Slavery was re-introduced under the Clinton Administration within the limited form of endentured servitude by the will of the state and without the necessity of Due Process. This activity is often refered to as Child Support Payments by which a person can be forced into labor, regardless of status disability, and can be prohibited from Drivers License, Education, specific types of employment, freedom of association, choice of religion and cultural practices, and from even leaving the state. If this is not slavery, I don’t have a comprehension of what is. One can even be placed in a jail cell, released to perform “assigned” labor, then returned to the jail, never receiving any benefit of wage for the duration of the period endentured to by an action of law, and without being charged for any crime except for being unemployed or disabled. Again, to me that is the very definition of slavery. If you would like, I can give you an example from my own family who is charged with felony non support for a period in which he could not gain employment due to no employment opportunities within a 50 mile radius, driver’s license revoked for non payment of child support due to unemployment, Mandated not to attend school under threat of incarceration if attempting to do so, placement in jail and released for work and upon completion, returned without benefit of compensation (all money earned went to pay for incarceration costs as well as Child Support) and because he could only work 3 hours per day due to disability, his earnings went to incarceration only and his child support remained in arrears. He was also informed that he could not associate with certain tribal members of a local tribe nor could he participate in cultural activities which would be offensive to the Child’s Mother, nor to continue with his religious practices. Therefore, I have first hand knowledge of the existence of slavery in the United States Proper, and specifically in the state of Wisconsin. Rest assured that the American Civil Liberties Union was contacted regarding this matter, but they declined to assist due to it being a matter of Criminal Non Support!
This is why it is imperative that a tribe formally declare its protections for the family and the children. To allow the state to continue in its practices is to accept that the tribe is extinct in practice.

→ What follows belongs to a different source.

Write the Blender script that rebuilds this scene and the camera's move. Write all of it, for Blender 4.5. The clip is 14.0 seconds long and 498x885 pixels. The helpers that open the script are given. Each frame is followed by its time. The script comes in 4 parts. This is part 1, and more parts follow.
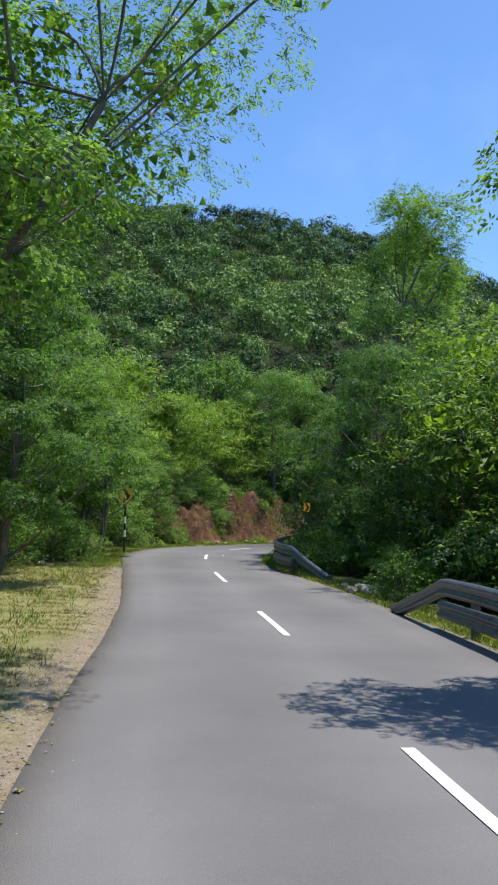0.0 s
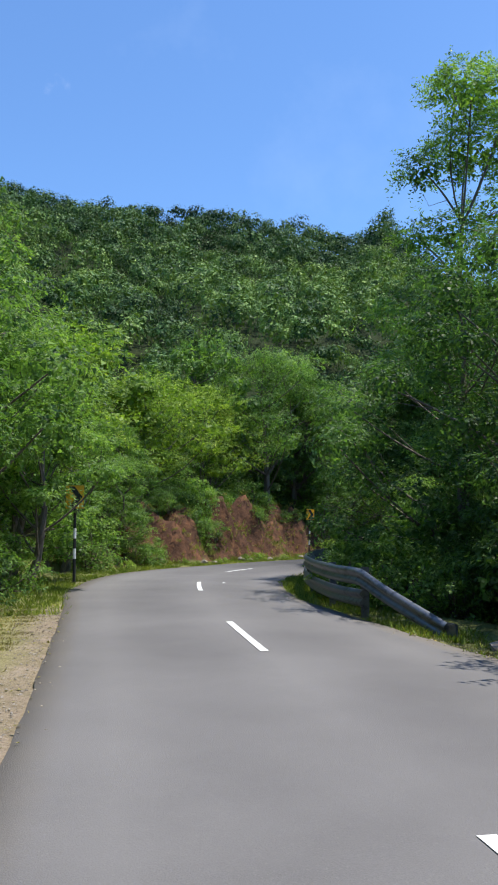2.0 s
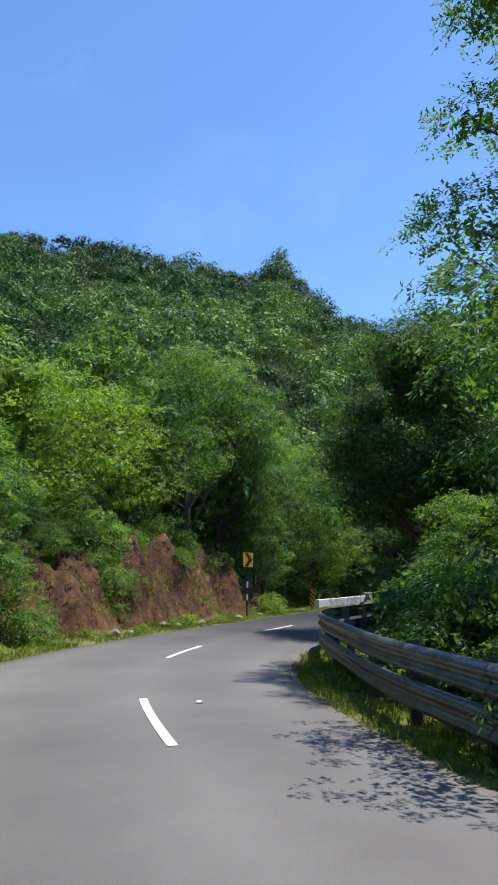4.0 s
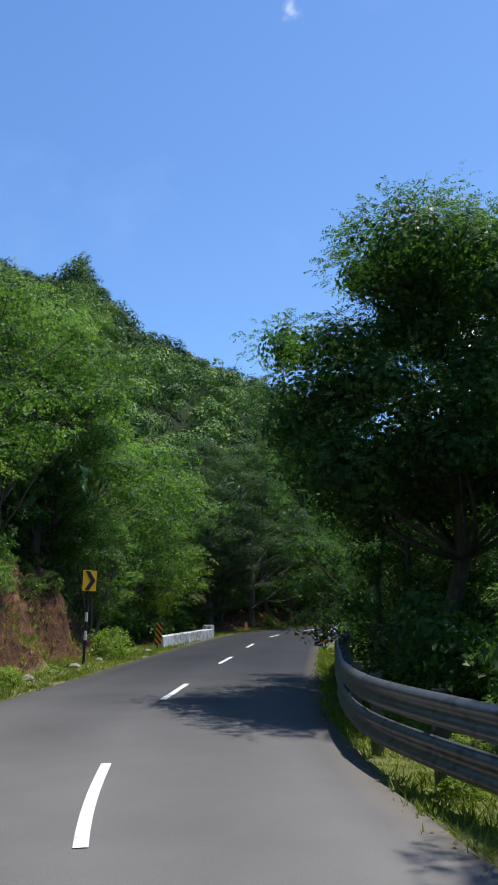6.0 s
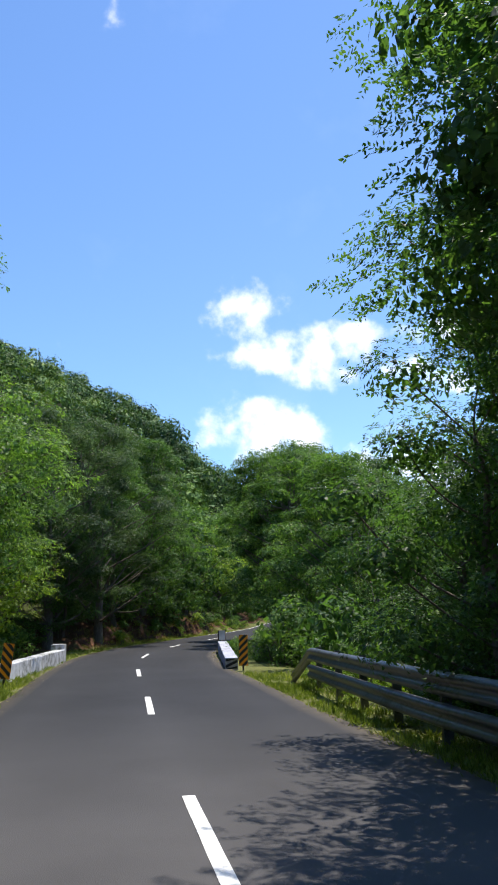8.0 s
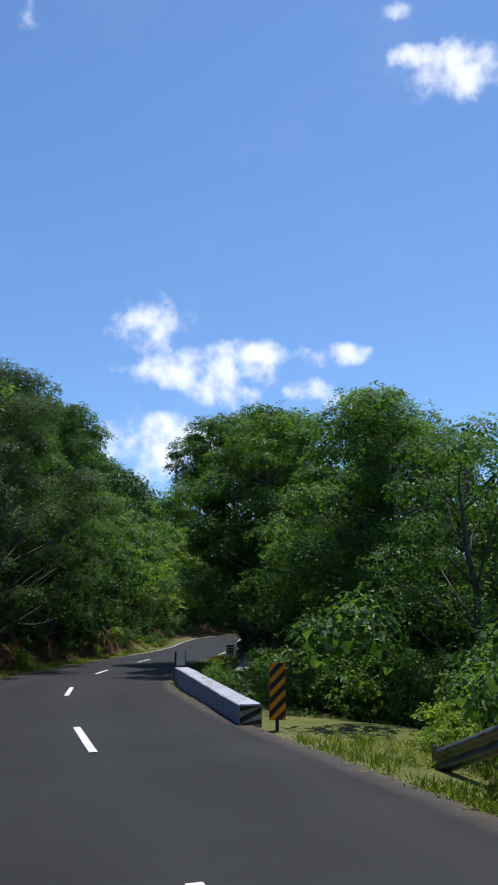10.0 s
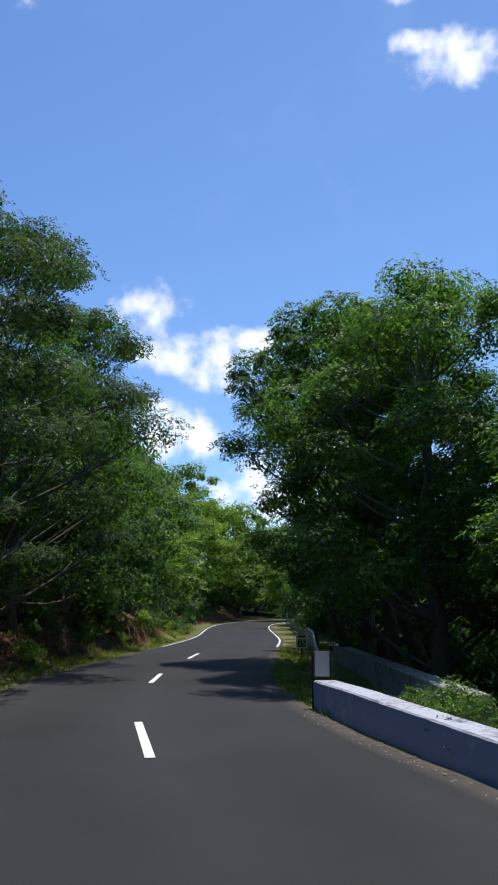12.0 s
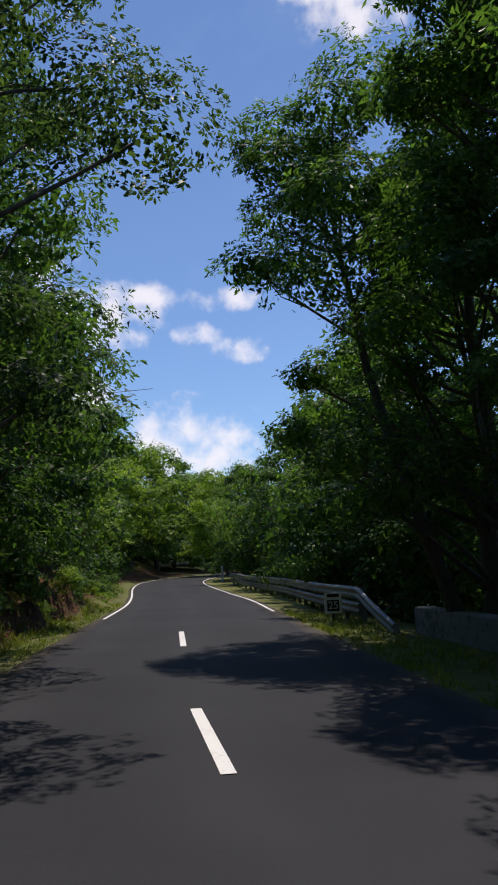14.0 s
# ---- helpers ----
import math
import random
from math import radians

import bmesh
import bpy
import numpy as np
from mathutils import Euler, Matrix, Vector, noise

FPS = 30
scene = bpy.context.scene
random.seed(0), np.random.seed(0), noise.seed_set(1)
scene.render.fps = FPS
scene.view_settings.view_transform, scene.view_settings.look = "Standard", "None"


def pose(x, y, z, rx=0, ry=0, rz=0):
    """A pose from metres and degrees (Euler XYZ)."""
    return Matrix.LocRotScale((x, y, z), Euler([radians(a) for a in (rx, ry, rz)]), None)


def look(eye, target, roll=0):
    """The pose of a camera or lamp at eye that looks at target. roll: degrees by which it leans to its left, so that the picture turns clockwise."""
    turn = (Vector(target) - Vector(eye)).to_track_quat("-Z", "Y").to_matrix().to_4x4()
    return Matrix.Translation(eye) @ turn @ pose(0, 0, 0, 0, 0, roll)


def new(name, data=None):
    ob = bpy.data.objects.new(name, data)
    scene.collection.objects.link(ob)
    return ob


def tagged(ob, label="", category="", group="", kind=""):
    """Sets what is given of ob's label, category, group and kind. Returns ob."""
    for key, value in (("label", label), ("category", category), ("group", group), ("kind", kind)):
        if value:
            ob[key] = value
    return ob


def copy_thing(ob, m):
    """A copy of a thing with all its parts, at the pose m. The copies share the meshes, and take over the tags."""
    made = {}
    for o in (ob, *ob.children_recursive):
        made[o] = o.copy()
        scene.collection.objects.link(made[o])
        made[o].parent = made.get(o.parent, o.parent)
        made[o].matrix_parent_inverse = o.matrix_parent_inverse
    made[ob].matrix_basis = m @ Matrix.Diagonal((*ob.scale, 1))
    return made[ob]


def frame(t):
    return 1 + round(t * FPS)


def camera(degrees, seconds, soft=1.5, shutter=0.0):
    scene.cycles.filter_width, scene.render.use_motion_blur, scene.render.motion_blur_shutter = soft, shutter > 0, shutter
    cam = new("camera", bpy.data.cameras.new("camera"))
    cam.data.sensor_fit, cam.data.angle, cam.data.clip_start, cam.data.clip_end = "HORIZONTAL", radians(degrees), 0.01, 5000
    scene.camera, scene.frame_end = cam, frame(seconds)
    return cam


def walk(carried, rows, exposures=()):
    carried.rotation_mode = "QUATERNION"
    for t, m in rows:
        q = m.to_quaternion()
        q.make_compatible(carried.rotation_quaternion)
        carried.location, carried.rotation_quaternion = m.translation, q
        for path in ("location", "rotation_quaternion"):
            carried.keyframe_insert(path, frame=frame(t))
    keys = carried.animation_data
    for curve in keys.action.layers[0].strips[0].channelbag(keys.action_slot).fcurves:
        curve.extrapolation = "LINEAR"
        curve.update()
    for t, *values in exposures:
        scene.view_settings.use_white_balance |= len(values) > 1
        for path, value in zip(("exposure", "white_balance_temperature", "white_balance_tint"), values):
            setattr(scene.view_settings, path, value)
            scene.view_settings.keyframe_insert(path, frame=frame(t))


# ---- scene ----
cam = camera(36.6, 14.0, soft=1.9)
PATH = [
    (0, (2.303, 3.534, 1.497), (2.201, 5.524, 1.666), 2.0),
    (0.5, (1.857, 6.048, 1.391), (1.75, 8.037, 1.57), 1.3),
    (1, (1.418, 8.629, 1.276), (1.33, 10.618, 1.463), 1.0),
    (1.5, (1.058, 11.297, 1.18), (1.01, 13.287, 1.378), 0.8),
    (2, (0.671, 13.936, 1.115), (0.648, 15.925, 1.324), 0.5),
    (2.5, (0.265, 16.649, 1.075), (0.315, 18.636, 1.291), 0.2),
    (3, (-0.116, 19.475, 1.049), (0.031, 21.456, 1.282), -0.1),
    (3.5, (-0.521, 22.316, 1.038), (-0.311, 24.287, 1.305), -0.3),
    (4, (-1.065, 25.19, 1.058), (-0.78, 27.141, 1.395), -0.4),
    (6.5, (-1.8, 38.293, 0.943), (-0.826, 39.99, 1.355), -0.3),
    (7, (-1.342, 40.97, 0.86), (-0.246, 42.59, 1.278), -0.8),
    (7.5, (-0.692, 43.58, 0.819), (0.486, 45.138, 1.246), -0.8),
    (8, (0.083, 46.049, 0.797), (1.339, 47.544, 1.232), -1.1),
    (10.5, (6.73, 58.824, 0.638), (8.185, 60.115, 1.102), -0.1),
    (11, (8.033, 61.285, 0.637), (9.478, 62.6, 1.062), 1.1),
    (11.5, (9.512, 63.916, 0.604), (10.959, 65.226, 1.042), 1.5),
    (12, (11.076, 66.452, 0.57), (12.53, 67.753, 1.011), 0.2),
    (12.5, (12.709, 69.066, 0.512), (14.193, 70.334, 0.948), -0.7),
    (13, (14.576, 71.74, 0.488), (16.183, 72.88, 0.833), -2.2),
    (13.5, (16.473, 74.337, 0.514), (18.116, 75.436, 0.823), -2.2),
    (14, (18.461, 76.871, 0.454), (20.104, 77.964, 0.779), -2.1),
]
EXPOSURES = [(0.0, 0.50, 6500, 10.0), (4.2, 0.52, 6500, 10.0), (6.3, 0.26, 6400, 10.0), (8.2, 0.54, 6700, 12.0), (10.3, -0.02, 6450, 10.0), (12.0, 0.08, 6450, 12.0), (13.0, -0.08, 6750, 15.0), (14.0, -0.26, 6900, 17.0)]
walk(cam, [(t, look(eye, target, roll)) for t, eye, target, roll in PATH], EXPOSURES)

# ---- light ----
SUN_AZ, SUN_EL = 82.0, 72.0  # bearing from +y towards +x, height, in degrees
world = bpy.data.worlds.new("World")
scene.world = world
world.use_nodes = True


def node(tree, kind, ins=None, **attrs):
    n = tree.nodes.new(kind)
    for k, v in attrs.items():
        setattr(n, k, v)
    for k, v in (ins or {}).items():
        sock = n.inputs[k]
        if hasattr(v, "is_output") or hasattr(v, "is_linked"):
            tree.links.new(v, sock)
        else:
            sock.default_value = v
    return n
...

If it takes a statement of declaration that the children are assets of the tribe, to be protected by the tribe, declared Wards of the Tribal Court and Council at Birth with shared legal custody with the parents… If this statement alone will protect the children from being taken by the state social services agency, and protect the non custodial spouse from being legally placed into slavery, then it is the right thing to do.
What we are arguing about is semantics. The Court understands Legal terminology and format…symentics takes a back seat as it does not matter what the Dictionary defines a word to be, the Judge’s definition is what the court will rule on…and none other.